Copy every line of the following data that includes the string "recreates".

[Start Working data]

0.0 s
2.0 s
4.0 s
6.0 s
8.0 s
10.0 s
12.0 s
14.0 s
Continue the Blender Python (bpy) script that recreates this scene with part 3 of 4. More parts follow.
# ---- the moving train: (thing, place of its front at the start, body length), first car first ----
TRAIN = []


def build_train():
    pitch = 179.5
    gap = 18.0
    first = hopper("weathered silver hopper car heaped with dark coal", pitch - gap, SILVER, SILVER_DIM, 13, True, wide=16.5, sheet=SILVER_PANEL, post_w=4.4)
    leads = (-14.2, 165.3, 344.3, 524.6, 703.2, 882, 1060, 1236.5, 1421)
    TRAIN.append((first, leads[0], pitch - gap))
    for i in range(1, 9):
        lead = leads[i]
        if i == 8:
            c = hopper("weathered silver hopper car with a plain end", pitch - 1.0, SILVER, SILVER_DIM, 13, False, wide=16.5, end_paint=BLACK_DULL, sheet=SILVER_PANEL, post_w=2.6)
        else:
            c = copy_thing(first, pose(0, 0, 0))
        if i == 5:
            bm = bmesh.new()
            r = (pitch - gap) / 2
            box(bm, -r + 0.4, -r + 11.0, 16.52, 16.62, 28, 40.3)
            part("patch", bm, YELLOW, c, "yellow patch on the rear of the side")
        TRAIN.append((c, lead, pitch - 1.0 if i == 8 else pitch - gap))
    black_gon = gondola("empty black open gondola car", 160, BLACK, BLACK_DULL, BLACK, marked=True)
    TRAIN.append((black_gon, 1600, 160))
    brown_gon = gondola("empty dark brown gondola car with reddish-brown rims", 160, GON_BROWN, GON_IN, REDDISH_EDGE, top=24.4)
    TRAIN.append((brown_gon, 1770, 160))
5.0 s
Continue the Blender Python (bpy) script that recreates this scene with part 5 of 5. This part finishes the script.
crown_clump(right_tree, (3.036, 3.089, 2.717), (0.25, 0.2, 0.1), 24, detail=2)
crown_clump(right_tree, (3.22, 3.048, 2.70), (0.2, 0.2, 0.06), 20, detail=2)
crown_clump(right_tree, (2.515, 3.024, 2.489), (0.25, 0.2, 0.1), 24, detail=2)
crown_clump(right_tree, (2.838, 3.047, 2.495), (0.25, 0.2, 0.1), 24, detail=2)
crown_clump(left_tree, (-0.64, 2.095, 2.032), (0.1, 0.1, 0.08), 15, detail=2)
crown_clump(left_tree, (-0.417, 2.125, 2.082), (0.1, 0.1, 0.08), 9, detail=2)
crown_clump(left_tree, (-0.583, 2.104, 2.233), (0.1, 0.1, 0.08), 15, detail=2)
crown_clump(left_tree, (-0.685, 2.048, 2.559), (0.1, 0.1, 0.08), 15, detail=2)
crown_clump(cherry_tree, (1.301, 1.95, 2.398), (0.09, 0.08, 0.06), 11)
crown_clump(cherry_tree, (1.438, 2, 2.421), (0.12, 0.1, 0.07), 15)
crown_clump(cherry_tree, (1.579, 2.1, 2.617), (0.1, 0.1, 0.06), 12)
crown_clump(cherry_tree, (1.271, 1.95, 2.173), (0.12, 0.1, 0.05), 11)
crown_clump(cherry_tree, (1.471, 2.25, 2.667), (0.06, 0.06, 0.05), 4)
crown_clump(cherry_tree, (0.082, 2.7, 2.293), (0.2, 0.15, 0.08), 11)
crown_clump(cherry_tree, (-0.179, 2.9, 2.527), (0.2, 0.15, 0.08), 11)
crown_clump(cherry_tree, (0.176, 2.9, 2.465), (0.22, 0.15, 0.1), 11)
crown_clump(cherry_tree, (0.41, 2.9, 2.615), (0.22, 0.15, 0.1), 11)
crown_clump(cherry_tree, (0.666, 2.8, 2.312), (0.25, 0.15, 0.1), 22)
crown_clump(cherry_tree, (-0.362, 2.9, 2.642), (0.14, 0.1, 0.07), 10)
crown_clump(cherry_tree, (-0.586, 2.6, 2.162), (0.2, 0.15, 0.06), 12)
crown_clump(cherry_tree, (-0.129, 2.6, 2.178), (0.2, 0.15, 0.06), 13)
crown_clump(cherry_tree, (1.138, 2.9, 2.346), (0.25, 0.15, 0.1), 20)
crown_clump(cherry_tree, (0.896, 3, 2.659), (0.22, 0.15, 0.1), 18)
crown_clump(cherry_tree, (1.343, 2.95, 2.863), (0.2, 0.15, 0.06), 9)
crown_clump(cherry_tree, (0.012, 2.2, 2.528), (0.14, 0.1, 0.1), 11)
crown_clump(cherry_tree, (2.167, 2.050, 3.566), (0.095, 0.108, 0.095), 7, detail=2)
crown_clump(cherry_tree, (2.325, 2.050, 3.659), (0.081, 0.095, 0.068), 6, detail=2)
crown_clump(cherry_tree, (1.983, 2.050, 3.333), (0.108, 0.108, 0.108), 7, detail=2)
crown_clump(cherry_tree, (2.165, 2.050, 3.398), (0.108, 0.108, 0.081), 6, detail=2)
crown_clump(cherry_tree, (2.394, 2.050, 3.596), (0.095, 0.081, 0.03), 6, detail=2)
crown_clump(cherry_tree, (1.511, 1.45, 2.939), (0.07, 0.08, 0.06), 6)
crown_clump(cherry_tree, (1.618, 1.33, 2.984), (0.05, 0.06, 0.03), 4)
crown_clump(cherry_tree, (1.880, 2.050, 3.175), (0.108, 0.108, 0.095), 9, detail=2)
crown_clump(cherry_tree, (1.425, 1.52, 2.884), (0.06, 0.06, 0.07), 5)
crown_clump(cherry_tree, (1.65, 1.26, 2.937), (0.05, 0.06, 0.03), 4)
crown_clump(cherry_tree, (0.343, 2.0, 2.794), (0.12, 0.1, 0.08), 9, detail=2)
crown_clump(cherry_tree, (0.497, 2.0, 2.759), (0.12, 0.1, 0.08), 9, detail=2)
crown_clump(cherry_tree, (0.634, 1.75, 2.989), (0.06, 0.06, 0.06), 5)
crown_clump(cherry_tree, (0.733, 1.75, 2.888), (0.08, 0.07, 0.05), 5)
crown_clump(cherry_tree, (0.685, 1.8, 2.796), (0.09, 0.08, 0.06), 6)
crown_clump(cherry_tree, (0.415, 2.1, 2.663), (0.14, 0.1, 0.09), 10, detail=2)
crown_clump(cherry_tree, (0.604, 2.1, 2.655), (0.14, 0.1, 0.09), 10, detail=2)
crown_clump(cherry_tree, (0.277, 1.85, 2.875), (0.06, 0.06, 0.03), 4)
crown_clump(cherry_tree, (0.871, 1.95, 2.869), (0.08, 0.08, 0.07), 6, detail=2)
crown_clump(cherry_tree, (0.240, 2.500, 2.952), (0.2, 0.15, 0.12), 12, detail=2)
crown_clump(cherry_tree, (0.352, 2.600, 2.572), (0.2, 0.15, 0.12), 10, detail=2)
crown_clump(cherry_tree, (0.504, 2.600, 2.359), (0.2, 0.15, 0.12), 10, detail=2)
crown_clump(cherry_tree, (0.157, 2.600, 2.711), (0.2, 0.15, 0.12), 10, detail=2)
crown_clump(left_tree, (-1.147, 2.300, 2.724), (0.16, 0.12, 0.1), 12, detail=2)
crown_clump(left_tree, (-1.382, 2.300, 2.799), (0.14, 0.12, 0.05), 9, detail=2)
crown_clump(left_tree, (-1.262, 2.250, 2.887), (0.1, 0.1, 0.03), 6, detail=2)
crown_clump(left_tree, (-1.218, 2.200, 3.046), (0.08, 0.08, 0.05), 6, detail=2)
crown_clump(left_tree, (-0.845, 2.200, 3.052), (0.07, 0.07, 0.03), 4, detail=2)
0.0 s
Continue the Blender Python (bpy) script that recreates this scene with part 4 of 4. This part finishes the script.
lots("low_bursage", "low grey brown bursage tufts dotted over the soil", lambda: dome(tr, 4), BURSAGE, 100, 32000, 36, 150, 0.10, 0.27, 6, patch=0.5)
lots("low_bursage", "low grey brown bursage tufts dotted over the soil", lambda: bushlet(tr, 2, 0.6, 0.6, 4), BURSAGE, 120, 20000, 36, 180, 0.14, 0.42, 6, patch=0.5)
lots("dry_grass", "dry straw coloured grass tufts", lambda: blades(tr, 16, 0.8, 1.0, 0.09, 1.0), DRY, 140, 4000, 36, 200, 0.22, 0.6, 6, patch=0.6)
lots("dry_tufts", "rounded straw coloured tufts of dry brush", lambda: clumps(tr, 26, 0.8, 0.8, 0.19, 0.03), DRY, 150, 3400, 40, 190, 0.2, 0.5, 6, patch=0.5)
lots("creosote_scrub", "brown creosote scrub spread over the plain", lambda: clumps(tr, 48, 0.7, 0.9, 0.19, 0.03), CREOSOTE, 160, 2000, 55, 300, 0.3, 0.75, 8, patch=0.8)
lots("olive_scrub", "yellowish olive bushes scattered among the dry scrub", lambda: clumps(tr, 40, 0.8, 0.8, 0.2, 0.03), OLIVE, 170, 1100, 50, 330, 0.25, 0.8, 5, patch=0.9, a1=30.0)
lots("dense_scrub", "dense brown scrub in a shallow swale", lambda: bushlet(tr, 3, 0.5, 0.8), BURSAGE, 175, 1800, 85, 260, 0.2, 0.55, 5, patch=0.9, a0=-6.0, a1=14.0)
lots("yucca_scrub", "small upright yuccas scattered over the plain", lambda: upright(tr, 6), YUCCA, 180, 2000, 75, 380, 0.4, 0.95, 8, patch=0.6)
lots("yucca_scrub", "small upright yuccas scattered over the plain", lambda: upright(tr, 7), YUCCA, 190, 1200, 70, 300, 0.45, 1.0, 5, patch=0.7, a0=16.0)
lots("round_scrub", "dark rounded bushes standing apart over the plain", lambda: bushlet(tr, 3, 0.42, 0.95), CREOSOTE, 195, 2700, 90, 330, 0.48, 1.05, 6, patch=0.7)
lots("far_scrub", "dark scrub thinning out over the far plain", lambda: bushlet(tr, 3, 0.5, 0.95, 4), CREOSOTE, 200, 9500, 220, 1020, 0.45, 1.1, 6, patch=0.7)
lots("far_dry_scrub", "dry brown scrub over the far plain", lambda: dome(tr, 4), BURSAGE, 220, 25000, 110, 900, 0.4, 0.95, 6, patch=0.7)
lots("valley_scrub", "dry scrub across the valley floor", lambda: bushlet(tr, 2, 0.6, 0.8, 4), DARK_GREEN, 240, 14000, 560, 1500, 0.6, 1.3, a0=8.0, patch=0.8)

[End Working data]

Full answer —
Continue the Blender Python (bpy) script that recreates this scene with part 3 of 4. More parts follow.
Continue the Blender Python (bpy) script that recreates this scene with part 5 of 5. This part finishes the script.
Continue the Blender Python (bpy) script that recreates this scene with part 4 of 4. This part finishes the script.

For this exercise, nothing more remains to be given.